Problem: Reproduce exactly the lines below from the one containing "More parts follow." through the one containing "0.085), 0.9, scale=4)", including both, and nothing else.

------------------------------------------------------------------------

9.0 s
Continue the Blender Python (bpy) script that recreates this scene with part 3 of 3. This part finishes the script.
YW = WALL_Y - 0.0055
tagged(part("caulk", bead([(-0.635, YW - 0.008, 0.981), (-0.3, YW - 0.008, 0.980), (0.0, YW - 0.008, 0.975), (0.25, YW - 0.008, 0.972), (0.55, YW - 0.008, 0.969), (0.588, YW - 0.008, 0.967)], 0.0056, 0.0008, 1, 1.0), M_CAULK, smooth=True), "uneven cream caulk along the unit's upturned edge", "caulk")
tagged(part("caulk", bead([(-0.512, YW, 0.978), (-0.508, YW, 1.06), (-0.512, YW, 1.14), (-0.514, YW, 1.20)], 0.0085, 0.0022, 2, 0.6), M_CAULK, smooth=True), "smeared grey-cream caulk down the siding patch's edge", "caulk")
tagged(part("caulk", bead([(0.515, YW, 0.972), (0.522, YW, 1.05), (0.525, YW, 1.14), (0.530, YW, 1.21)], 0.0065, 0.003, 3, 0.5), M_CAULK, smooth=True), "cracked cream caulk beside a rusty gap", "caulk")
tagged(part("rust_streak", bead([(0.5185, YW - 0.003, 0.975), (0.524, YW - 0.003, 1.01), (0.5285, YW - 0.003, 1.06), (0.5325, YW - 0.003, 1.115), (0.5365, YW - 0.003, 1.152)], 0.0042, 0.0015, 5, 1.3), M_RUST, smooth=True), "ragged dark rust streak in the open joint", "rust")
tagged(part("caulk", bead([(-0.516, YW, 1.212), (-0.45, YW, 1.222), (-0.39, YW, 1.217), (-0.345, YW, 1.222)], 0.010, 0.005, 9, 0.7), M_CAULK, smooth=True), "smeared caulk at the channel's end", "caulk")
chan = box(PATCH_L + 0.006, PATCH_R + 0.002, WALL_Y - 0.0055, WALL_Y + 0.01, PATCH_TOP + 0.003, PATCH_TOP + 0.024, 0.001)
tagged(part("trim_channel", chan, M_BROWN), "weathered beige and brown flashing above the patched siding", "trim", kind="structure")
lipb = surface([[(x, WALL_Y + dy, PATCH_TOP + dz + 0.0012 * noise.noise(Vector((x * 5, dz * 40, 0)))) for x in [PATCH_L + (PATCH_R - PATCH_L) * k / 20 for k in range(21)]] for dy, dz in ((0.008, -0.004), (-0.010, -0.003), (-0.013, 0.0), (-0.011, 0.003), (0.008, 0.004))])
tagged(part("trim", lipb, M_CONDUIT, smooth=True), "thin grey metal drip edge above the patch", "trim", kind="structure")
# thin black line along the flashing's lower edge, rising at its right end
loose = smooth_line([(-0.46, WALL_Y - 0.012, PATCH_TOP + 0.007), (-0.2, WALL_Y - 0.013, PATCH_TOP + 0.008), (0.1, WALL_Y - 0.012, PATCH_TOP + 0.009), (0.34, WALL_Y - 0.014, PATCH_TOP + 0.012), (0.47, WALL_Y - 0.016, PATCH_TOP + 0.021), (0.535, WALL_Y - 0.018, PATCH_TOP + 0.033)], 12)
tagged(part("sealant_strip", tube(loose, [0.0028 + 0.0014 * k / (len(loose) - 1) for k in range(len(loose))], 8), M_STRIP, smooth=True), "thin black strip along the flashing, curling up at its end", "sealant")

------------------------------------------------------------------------

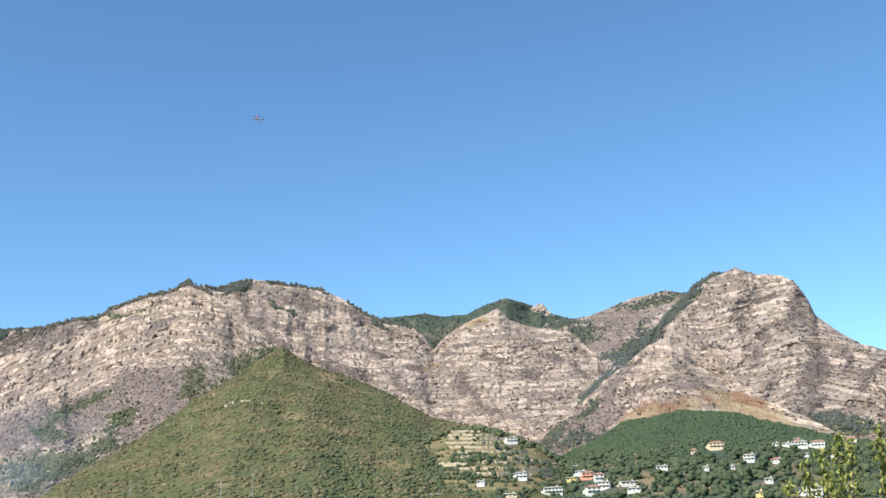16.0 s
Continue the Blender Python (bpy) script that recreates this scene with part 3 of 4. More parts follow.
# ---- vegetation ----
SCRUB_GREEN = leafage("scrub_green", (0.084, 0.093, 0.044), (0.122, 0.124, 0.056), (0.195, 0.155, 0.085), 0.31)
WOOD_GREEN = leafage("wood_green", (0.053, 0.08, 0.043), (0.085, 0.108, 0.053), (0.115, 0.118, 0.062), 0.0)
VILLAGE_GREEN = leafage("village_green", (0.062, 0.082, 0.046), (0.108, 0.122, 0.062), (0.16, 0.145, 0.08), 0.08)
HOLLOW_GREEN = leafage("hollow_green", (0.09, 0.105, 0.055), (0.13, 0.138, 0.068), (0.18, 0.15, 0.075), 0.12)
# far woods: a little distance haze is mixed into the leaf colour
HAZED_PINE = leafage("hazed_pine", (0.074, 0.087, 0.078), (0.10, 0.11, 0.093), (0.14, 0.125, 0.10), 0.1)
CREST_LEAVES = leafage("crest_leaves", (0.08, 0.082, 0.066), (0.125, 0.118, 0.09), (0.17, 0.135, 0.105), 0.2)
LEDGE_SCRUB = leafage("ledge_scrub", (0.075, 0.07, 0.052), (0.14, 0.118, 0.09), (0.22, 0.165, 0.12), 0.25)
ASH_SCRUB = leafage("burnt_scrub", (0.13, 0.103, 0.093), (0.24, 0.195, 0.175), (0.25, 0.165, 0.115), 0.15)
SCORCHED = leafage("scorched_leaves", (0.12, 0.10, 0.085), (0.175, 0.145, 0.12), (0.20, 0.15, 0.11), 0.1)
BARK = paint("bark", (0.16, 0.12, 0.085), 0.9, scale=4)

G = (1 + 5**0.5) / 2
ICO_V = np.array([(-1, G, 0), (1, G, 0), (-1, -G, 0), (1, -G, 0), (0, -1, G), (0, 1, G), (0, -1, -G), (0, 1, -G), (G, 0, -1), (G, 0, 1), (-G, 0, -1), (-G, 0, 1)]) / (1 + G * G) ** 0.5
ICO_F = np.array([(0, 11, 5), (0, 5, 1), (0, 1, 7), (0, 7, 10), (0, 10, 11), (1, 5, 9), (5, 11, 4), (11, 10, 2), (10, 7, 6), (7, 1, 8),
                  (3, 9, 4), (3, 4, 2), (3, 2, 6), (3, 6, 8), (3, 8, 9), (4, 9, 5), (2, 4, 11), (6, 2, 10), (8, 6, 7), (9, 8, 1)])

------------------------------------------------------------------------

Result:
Continue the Blender Python (bpy) script that recreates this scene with part 3 of 4. More parts follow.
# ---- vegetation ----
SCRUB_GREEN = leafage("scrub_green", (0.084, 0.093, 0.044), (0.122, 0.124, 0.056), (0.195, 0.155, 0.085), 0.31)
WOOD_GREEN = leafage("wood_green", (0.053, 0.08, 0.043), (0.085, 0.108, 0.053), (0.115, 0.118, 0.062), 0.0)
VILLAGE_GREEN = leafage("village_green", (0.062, 0.082, 0.046), (0.108, 0.122, 0.062), (0.16, 0.145, 0.08), 0.08)
HOLLOW_GREEN = leafage("hollow_green", (0.09, 0.105, 0.055), (0.13, 0.138, 0.068), (0.18, 0.15, 0.075), 0.12)
# far woods: a little distance haze is mixed into the leaf colour
HAZED_PINE = leafage("hazed_pine", (0.074, 0.087, 0.078), (0.10, 0.11, 0.093), (0.14, 0.125, 0.10), 0.1)
CREST_LEAVES = leafage("crest_leaves", (0.08, 0.082, 0.066), (0.125, 0.118, 0.09), (0.17, 0.135, 0.105), 0.2)
LEDGE_SCRUB = leafage("ledge_scrub", (0.075, 0.07, 0.052), (0.14, 0.118, 0.09), (0.22, 0.165, 0.12), 0.25)
ASH_SCRUB = leafage("burnt_scrub", (0.13, 0.103, 0.093), (0.24, 0.195, 0.175), (0.25, 0.165, 0.115), 0.15)
SCORCHED = leafage("scorched_leaves", (0.12, 0.10, 0.085), (0.175, 0.145, 0.12), (0.20, 0.15, 0.11), 0.1)
BARK = paint("bark", (0.16, 0.12, 0.085), 0.9, scale=4)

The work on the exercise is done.